Adsorption performance and mechanism of Cr(VI) using magnetic PS-EDTA resin from micro-polluted waters

Adsorption of Cr(VI) from aqueous solution onto a magnetic chelating resin with EDTA functionality (magnetic PS-EDTA) was investigated in a batch system. Various factors affecting the uptake behavior such as pH, contact time, initial concentration of the metal ions and dosage of resins on Cr(VI) removal were studied. The magnetic modified resin showed higher adsorption capacity and shorter adsorption equilibrium time for Cr(VI) compared with the raw PS-EDTA resin. The equilibrium data were analyzed using the Langmuir, Freundlich and Tempkin isotherm models among which Langmuir isotherm model was found to be suitable for the monolayer adsorption process. The monolayer adsorption capacity values of 123.05 mg/g for raw PS-EDTA and 250.00 mg/g for magnetic resin were very close to the maximum capacity values obtained at pH 4.0. Kinetic studies showed that the adsorption followed a pseudo second-order reaction. The mechanism was further identified by fitting intraparticle diffusion and McKay plots. The result indicates film diffusion was the rate-limiting step and intraparticle diffusion was also involved in adsorption. XPS spectra confirmed that reduction of Cr(VI) by Fe3O4 nanoparticle on the resin occurred, while the electrostatic interaction between protonated amine groups and Cr(VI) anion played an important role in the adsorption. Furthermore, the resin could be regenerated through the desorption of the Cr(VI) anions using 0.5 M NaOH solution and could be reused to adsorb again.
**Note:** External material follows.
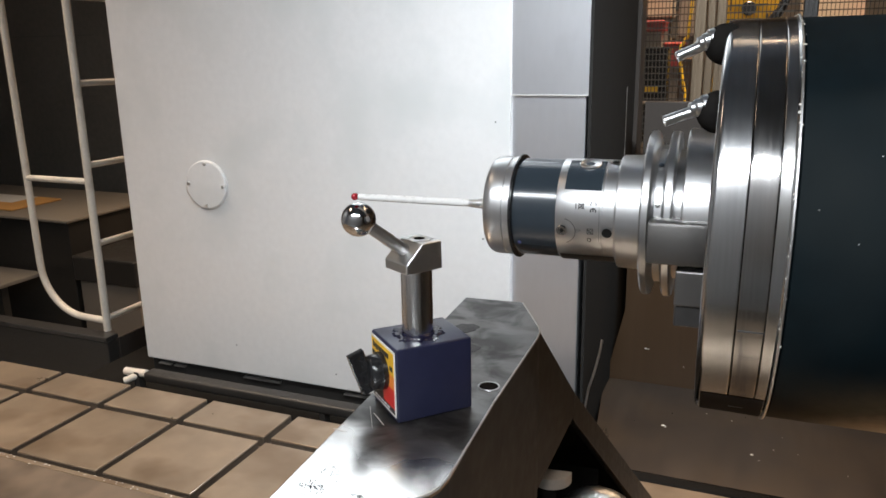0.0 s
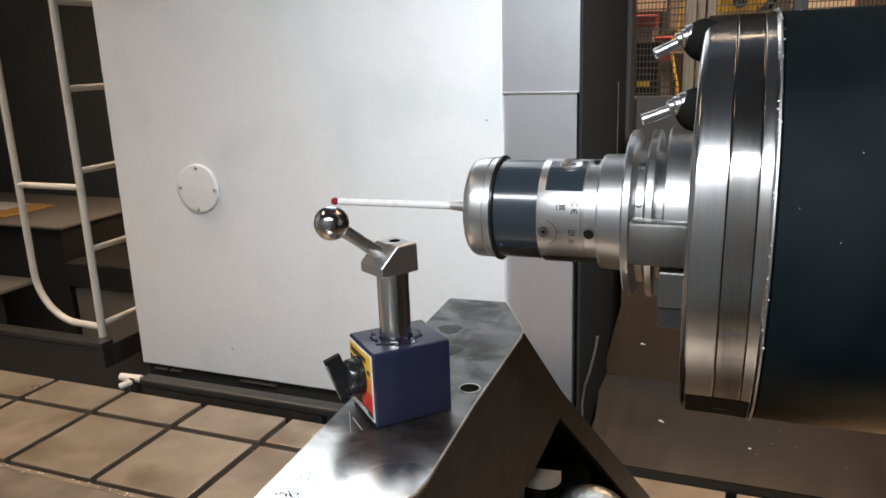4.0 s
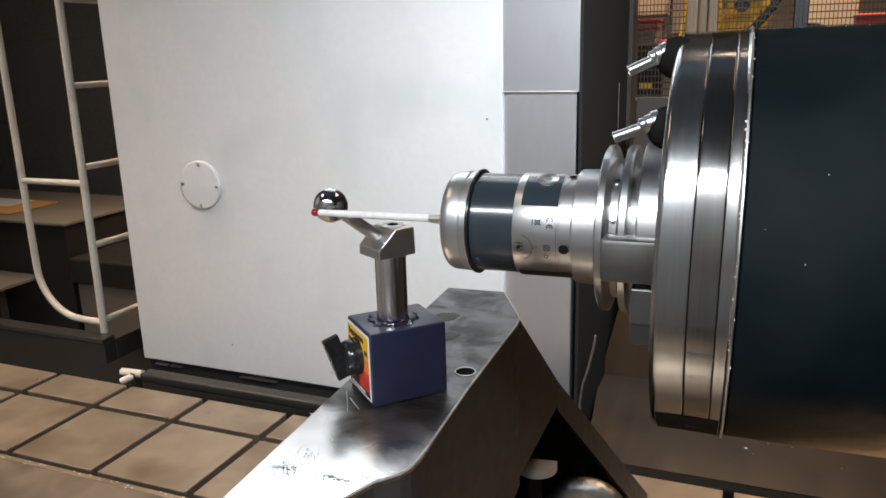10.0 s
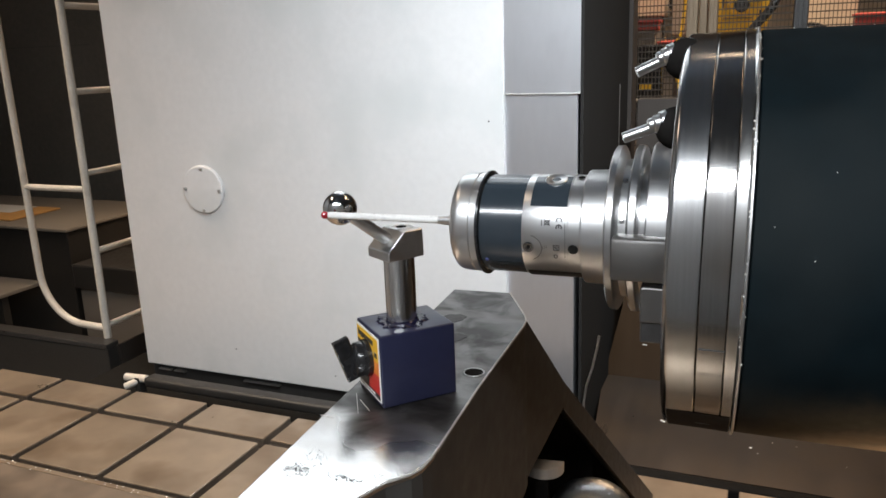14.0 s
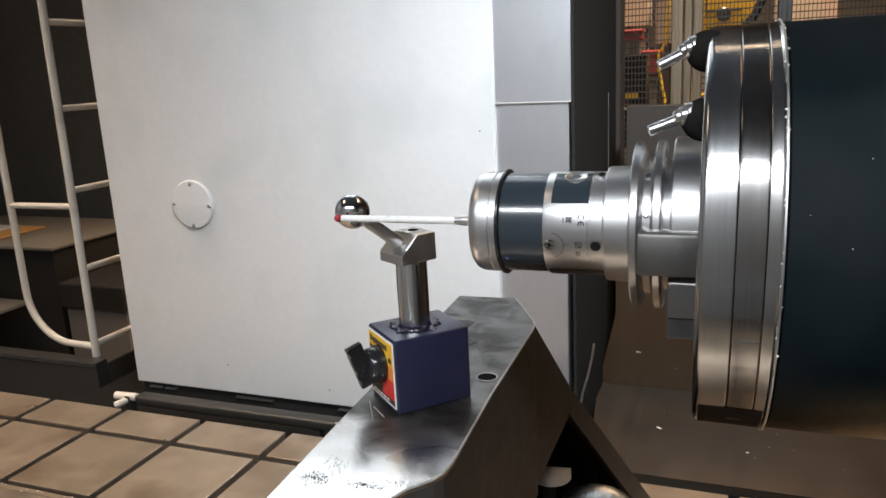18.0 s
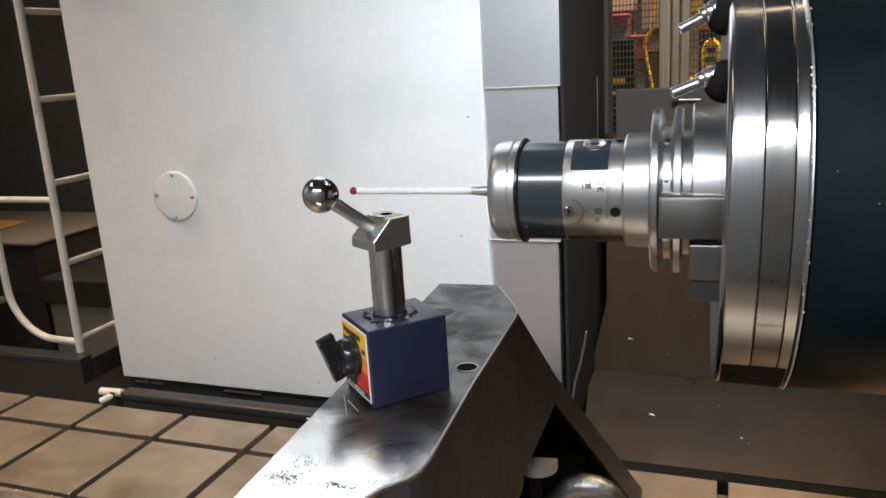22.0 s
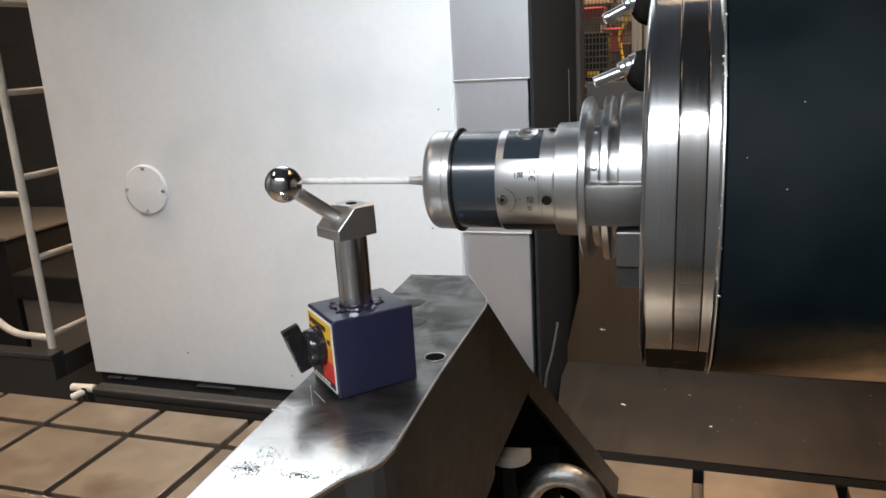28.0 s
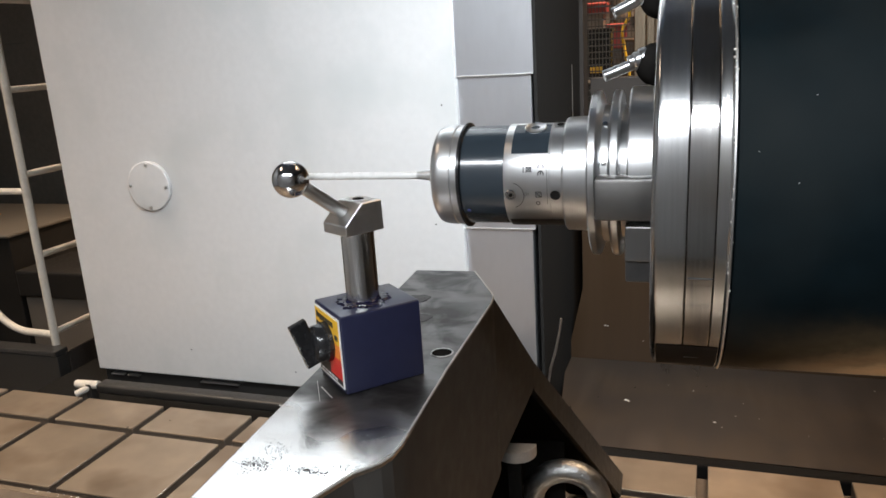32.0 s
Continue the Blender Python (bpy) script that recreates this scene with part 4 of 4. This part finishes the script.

► A novel magnetic chelating resin with EDTA functionality was prepared.
► It shows easy separation and excellent adsorption for Cr(VI) in aqueous solution.
► 100% of Cr(VI) could be removed at the low metal concentration (<40 mg/L).
► XPS shows that the mechanism contains Cr(VI) reduction and electrostatic interaction.
► A conceptual model for Cr(VI) adsorption by this resin is proposed to illustrate the mechanism.